There are 1 best solutions below

1
On BEST ANSWER

Suppose $\mathbf{x} \in \mathbb{R}^n$ is is an optimal solution to \begin{align*} &\underset{\mathbf{x}\in\mathbb{R}^n}{\text{max}}\ \mathbf{x}^T\mathbf{A}\mathbf{x}\\ &\text{s.t.}\ ||\mathbf{x}||_2\le1\\ &||\mathbf{x}||_1\le s\left(1<s<\sqrt{2}\right), \end{align*} and has the maximum 2-norm among all optimal solutions. We will assume that $\|\mathbf{x}\|_2 < 1$ and derive a contradiction. Clearly, $\|\mathbf{x}\|_1 = s$, we could scale $\mathbf{x}$ and obtain a better solution. Furthermore, note that $\mathbf{x}$ can't be an extreme point of $\{\mathbf{v} \in \mathbb{R}^n : \|\mathbf{v}\|_1 \leq s\}$ (ie a point where one cordinate equals $\pm s$) because such a point has 2-norm equal to $s$ which is greater than $1$.

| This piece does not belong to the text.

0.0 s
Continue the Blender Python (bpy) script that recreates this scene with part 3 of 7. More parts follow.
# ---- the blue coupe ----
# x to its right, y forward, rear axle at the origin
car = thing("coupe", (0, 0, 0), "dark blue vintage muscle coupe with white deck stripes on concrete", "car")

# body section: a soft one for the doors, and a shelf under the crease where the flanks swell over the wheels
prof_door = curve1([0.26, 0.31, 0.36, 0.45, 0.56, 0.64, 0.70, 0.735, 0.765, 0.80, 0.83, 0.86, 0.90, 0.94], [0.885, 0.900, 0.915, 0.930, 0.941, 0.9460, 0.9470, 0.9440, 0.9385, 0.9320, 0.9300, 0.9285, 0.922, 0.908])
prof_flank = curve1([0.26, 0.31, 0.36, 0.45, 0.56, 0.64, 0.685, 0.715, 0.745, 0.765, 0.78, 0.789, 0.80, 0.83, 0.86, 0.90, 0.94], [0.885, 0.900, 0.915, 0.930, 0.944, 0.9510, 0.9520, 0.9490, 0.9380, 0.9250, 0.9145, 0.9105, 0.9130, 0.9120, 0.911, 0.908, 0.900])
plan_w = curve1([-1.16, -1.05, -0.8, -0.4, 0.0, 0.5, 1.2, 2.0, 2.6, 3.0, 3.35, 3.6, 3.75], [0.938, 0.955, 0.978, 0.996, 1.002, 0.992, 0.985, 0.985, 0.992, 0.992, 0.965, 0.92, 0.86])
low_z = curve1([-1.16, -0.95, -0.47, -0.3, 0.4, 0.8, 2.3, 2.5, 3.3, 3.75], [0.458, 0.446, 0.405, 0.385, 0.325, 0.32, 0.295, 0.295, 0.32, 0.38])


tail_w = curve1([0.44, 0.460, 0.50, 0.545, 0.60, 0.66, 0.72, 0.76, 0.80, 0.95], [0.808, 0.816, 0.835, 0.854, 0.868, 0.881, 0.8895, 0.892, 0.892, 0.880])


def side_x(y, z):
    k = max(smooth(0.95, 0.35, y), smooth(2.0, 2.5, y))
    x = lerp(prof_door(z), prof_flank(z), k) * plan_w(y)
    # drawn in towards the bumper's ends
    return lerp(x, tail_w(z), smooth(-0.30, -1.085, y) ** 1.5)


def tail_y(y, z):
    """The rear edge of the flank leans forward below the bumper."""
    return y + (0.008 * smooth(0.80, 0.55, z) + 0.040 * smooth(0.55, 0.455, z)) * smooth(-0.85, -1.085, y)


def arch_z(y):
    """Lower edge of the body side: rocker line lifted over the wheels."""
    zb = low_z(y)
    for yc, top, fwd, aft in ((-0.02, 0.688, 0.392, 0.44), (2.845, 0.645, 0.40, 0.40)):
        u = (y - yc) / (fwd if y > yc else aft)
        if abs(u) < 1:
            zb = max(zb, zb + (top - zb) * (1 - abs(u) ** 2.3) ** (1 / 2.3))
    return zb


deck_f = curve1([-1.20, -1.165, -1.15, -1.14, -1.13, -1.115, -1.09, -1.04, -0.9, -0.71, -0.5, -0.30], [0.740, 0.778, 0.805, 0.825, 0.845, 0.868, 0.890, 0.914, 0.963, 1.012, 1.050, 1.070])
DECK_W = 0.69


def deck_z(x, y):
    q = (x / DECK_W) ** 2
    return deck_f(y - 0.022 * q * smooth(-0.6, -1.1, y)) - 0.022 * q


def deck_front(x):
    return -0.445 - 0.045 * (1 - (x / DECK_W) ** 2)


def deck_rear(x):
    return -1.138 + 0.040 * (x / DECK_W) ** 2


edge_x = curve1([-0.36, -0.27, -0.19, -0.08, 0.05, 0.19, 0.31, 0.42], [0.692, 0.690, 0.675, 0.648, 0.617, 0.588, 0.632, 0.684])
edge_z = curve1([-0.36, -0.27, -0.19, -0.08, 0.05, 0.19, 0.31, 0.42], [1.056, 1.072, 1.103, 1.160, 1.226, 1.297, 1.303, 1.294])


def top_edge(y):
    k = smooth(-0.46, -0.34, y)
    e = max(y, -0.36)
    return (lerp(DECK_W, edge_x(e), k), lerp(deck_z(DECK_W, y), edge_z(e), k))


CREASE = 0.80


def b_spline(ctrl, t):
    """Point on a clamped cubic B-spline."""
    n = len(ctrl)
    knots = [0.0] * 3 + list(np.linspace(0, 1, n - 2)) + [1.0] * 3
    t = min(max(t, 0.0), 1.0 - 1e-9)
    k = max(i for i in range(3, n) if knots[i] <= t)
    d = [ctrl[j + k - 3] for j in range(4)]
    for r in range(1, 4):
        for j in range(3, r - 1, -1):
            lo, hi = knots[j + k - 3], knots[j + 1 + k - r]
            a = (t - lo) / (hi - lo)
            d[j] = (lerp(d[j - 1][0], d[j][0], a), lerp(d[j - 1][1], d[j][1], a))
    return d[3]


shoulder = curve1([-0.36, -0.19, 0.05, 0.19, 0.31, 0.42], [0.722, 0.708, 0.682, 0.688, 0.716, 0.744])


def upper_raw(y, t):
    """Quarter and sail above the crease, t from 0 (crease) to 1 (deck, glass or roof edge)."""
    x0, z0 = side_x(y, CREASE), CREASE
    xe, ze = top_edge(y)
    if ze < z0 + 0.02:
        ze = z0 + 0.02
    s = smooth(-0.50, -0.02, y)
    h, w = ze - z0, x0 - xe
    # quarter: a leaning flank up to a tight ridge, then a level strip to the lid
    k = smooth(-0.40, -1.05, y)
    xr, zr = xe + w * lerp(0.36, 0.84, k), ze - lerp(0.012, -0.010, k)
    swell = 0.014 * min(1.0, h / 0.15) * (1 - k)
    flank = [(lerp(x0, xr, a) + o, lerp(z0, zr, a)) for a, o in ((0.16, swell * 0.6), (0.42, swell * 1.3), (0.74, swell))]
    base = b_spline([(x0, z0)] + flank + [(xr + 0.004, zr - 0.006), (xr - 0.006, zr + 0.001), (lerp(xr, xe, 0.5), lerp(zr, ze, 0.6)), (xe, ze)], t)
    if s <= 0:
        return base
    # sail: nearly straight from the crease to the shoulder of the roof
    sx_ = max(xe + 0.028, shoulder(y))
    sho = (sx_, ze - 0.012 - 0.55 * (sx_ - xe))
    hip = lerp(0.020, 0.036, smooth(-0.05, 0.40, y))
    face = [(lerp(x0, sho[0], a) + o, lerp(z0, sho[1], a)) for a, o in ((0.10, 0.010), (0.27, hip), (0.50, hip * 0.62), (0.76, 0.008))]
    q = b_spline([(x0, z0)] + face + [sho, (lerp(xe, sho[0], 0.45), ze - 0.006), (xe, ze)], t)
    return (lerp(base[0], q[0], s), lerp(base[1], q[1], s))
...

As a result, there exists a nonzero direction vector $\mathbf{d} \in \mathbb{R}^n$ and $\epsilon > 0$ such that $ \|\mathbf{x}\pm\epsilon\mathbf{d}\|_1 = \|\mathbf{x}\|_1 = s$, and $\|\mathbf{x}\pm\epsilon\mathbf{d}\|_2 \leq 1$. So $\mathbf{x}\pm\epsilon\mathbf{d}$ is a feasible solution to our optimization problem. But note that \begin{align*} (\mathbf{x}\pm\epsilon\mathbf{d})^T A (\mathbf{x}\pm\epsilon\mathbf{d}) % &= \mathbf{x}^T A \mathbf{x} \pm \epsilon\mathbf{d}^T A \mathbf{x} \pm\epsilon\mathbf{x}^T A \mathbf{d} + \epsilon^2 \mathbf{d}^T A \mathbf{d} \\ &= \mathbf{x}^T A \mathbf{x} \pm 2\epsilon\mathbf{d}^T A \mathbf{x} + \epsilon^2 \mathbf{d}^T A \mathbf{d} \\ &\geq \mathbf{x}^T A \mathbf{x} \pm 2\epsilon\mathbf{d}^T A \mathbf{x} \end{align*} If $\mathbf{d}^T A \mathbf{x} \neq 0$ then one of $\mathbf{x}+\epsilon\mathbf{d}$ or $\mathbf{x}-\epsilon\mathbf{d}$ has a larger objective value, contradicting the optimality of $\mathbf{x}$. So $\mathbf{d}^T A \mathbf{x} = 0$ and both $\mathbf{x}+\epsilon\mathbf{d}$ and $\mathbf{x}-\epsilon\mathbf{d}$ are optimal as well. However, \begin{align*} \|\mathbf{x}\pm\epsilon\mathbf{d}\|_2^2 &= \|\mathbf{x}\|_2^2 \pm 2\epsilon\mathbf{x}^T\mathbf{d} + \epsilon^2\|\mathbf{d}\|_2^2 \\ &> \|\mathbf{x}\|_2^2 \pm 2\epsilon\mathbf{x}^T\mathbf{d} \end{align*} and since either $\mathbf{x}^T\mathbf{d} \geq 0$ or $-\mathbf{x}^T\mathbf{d} \geq 0$, one of $\mathbf{x}+\epsilon\mathbf{d}$ or $\mathbf{x}-\epsilon\mathbf{d}$ has a larger 2-norm than $\mathbf{x}$ contradicting our choice of $\mathbf{x}$.